Your packaging is the only piece of brand collateral that goes home with the customer. It deserves to be treated like media. Most CMO budgets still treat it like a cost line, and the brands that flip that maths are the ones quietly gaining shelf authority.
The maths every brand director should redo
A packaging unit cost is roughly eight to fourteen percent of retail price. A packaging touchpoint is one hundred percent guaranteed reach, because every customer holds it. Every paid media unit has thirty to sixty percent reach if you are lucky. Most brands spend ten times more on paid media than on pack design, and the maths quietly says that should be inverted.
The brands that already understand this play differently. Bourjois Little Round Pot. Max Factor Miracle Pure. NARS Powermatte. These are visual claims that earn shelf attention before any media campaign starts, and they keep earning it long after the campaign is forgotten.
Three packaging moves that pay back fast
The silhouette test is the first move. Your pack should be recognisable from three metres in silhouette alone. If it fails this test, you are paying for media to compensate for a design weakness, and the maths gets worse every quarter.
The unbox moment is the second move. Beauty content on TikTok and Instagram lives on the unbox gesture, so the pack must be designed for the gesture, not just the still. The pack opening should be its own micro-campaign moment, and the brands that engineer it deliberately are the ones whose social numbers compound.
The system, not the SKU, is the third move. Hero franchises win when every SKU reads as one family.
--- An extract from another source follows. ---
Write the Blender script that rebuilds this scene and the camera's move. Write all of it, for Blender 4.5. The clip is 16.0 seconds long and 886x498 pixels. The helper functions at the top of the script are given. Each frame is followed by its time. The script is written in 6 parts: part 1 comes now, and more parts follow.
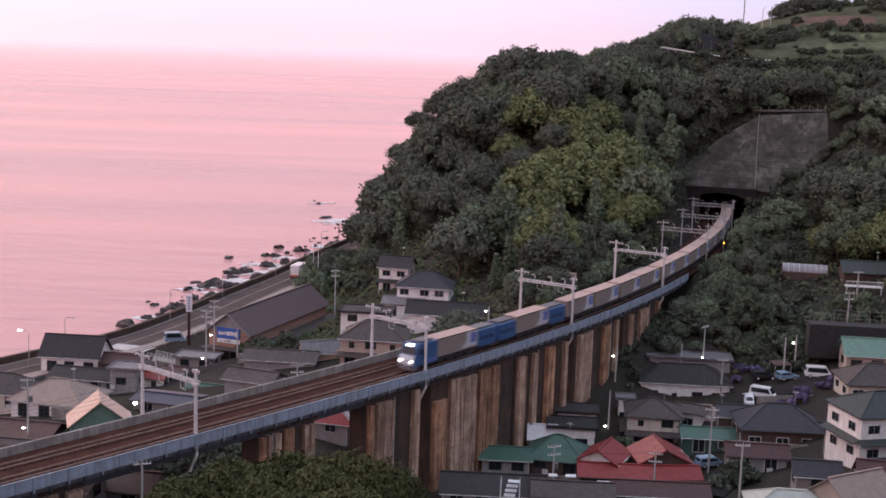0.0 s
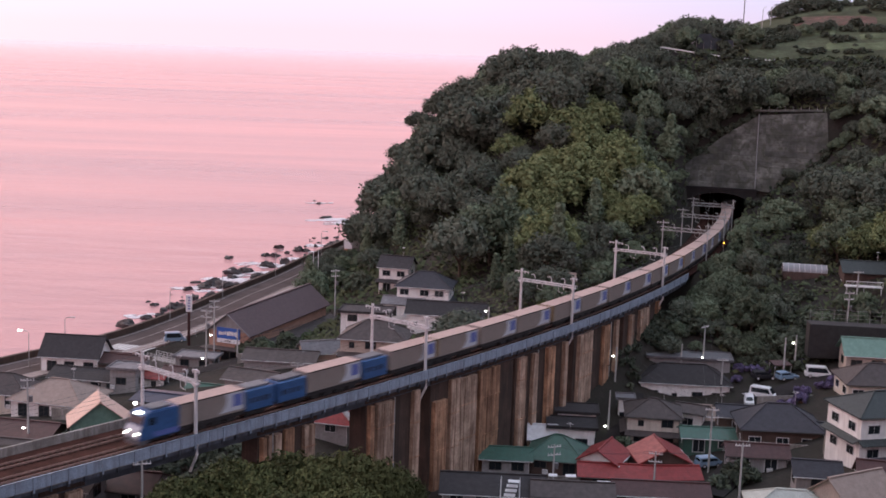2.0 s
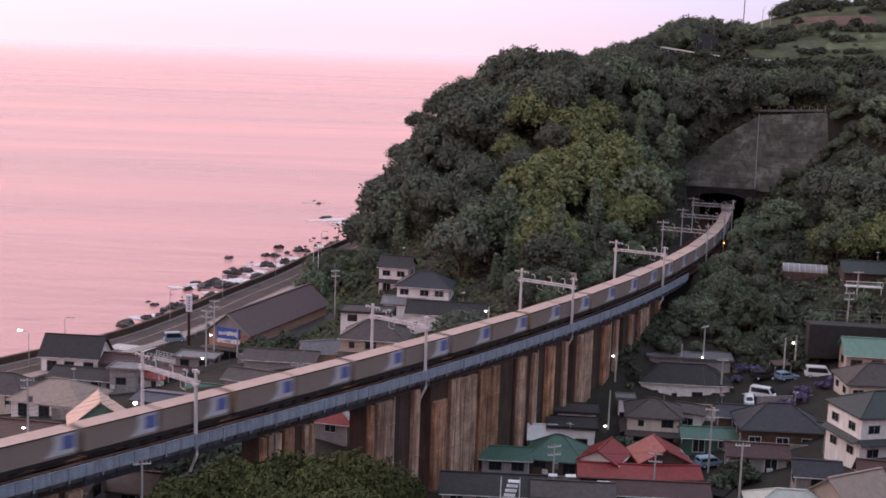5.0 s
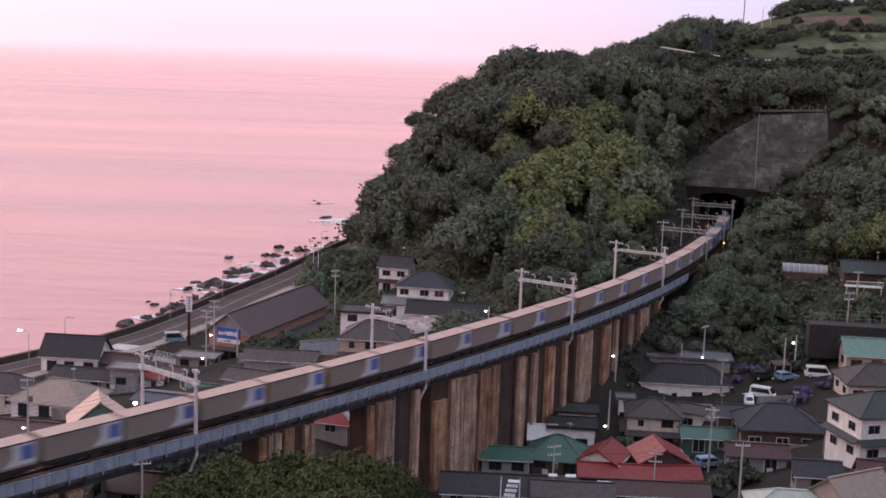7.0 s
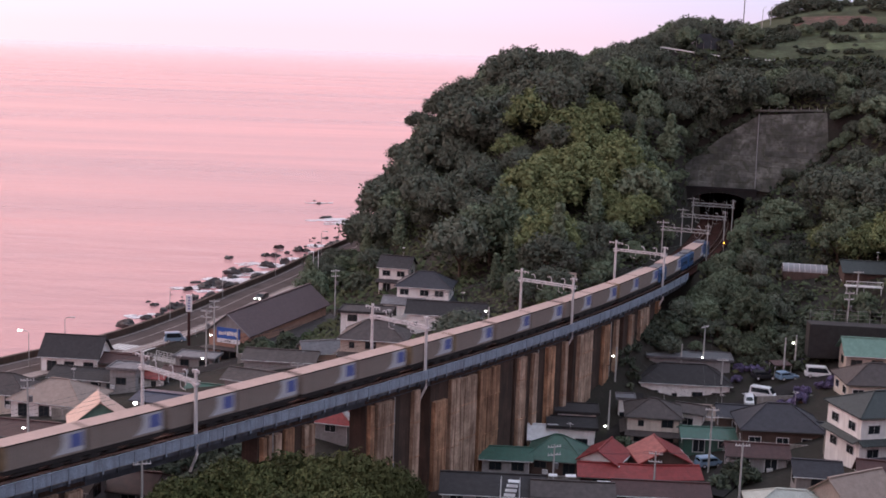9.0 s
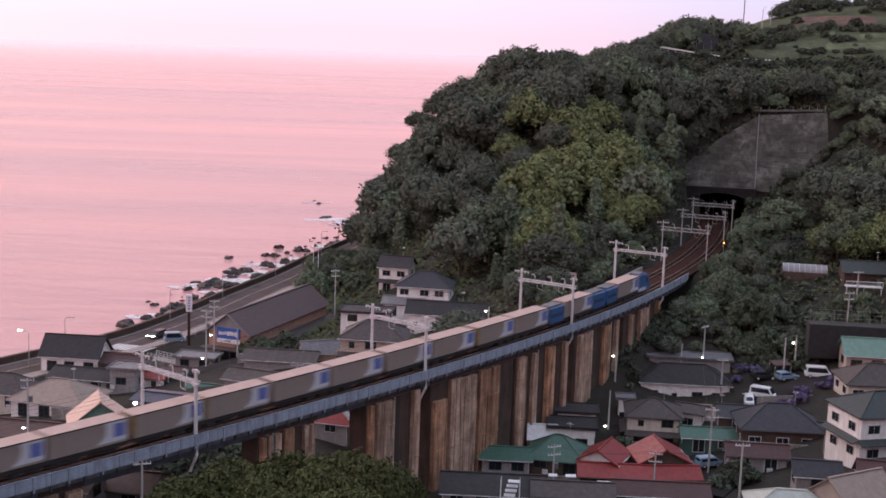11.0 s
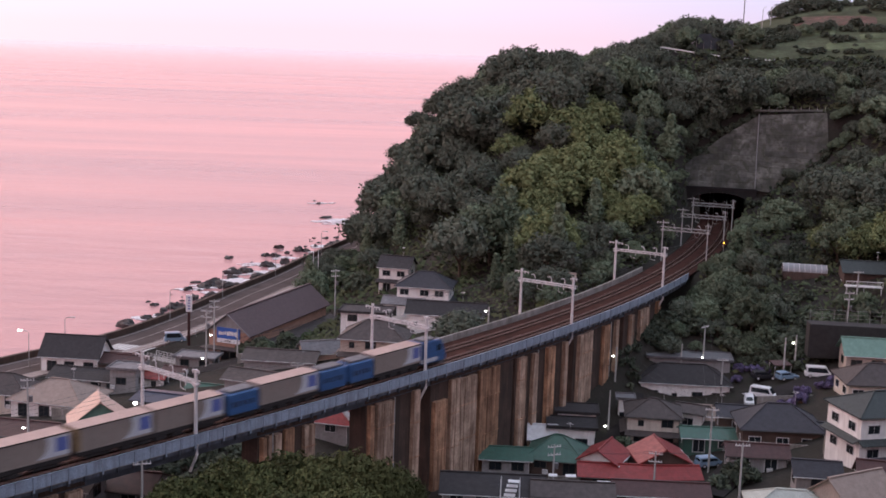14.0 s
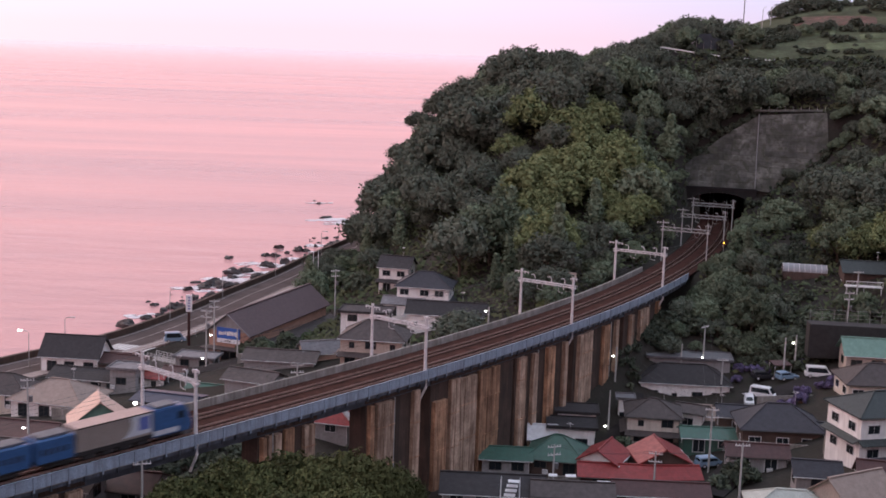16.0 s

The system pays back, the one-off does not, and the brands that invest in franchise architecture early outpace the ones who launch eighty disconnected products in five years.
Why this is a 2026 conversation
Paid media is getting more expensive and less effective. Pack is getting cheaper to design, because AI compresses production, and more impactful, because shelf attention is the last guaranteed touchpoint. The CMOs who reweight the budget in 2026 are the ones holding share in 2028.